Preference-based Action Prior
*****************************

The code below is a minimum example of defining a
:py:mod:`~pomdp_py.framework.basics.PolicyModel`
that supports a rollout policy based on preference-based action prior :cite:`silver2010monte`.
The action prior is specified through the
:py:mod:`~pomdp_py.algorithms.po_uct.ActionPrior` object,
which returns a set of preferred actions given a state (and/or history).

.. code-block:: python

    import random
    from pomdp_py import RolloutPolicy, ActionPrior

    class PolicyModel(RolloutPolicy):
        def __init__(self, action_prior=None):
            """
            action_prior is an object of type ActionPrior
            that implements that get_preferred_actions function.
            """
            self.action_prior = action_prior

        def sample(self, state):
            return random.sample(
                self.get_all_actions(state=state), 1)[0]
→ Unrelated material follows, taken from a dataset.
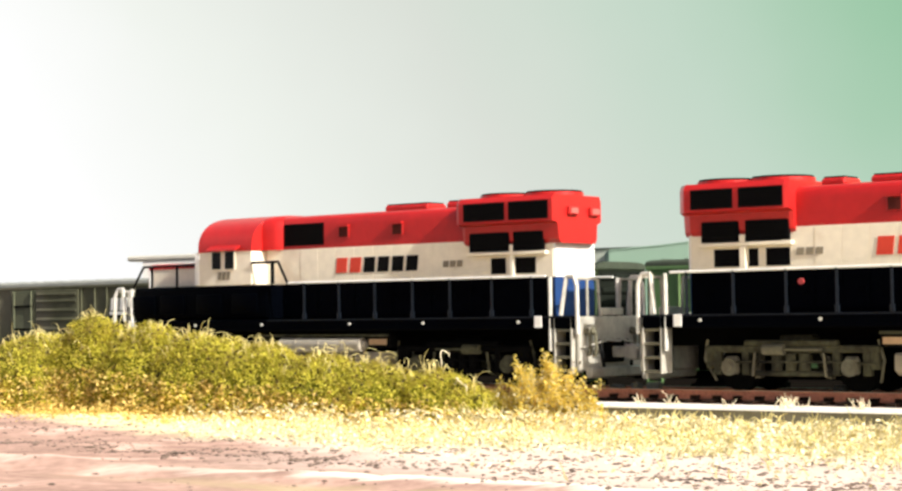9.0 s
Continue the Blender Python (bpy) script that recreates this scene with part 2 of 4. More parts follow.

        def get_all_actions(self, state, history=None):
            raise NotImplementedError

        def rollout(self, state, history=None):
            if self.action_prior is not None:
                preferences =\
                    self.action_prior\
                        .get_preferred_actions(state, history)
                if len(preferences) > 0:
                    return random.sample(preferences, 1)[0][0]
                else:
                    return self.sample(state)
            else:
                return self.sample(state)

Note that the notion of "action prior" here is narrow; It
follows the original POMCP paper :cite:`silver2010monte`.
In general, you could express a prior over the action distribution
explicitly through the :code:`sample` and :code:`rollout` function in
:py:mod:`~pomdp_py.framework.basics.PolicyModel`. Refer to the `Tiger <https://h2r.github.io/pomdp-py/html/examples.tiger.html#:~:text=e.g.%20continuous).-,Next,-%2C%20we%20define%20the>`_
tutorial for more details (the paragraph on PolicyModel).

As described in :cite:`silver2010monte`, you could choose to set an initial visit count and initial value corresponding
to a preferred action; To take this into account during POMDP planning using POUCT or POMCP,
you need to supply the :py:mod:`~pomdp_py.algorithms.po_uct.ActionPrior` object
when you initialize the :py:mod:`~pomdp_py.algorithms.po_uct.POUCT`
or :py:mod:`~pomdp_py.algorithms.pomcp.POMCP` objects through the :code:`action_prior` argument.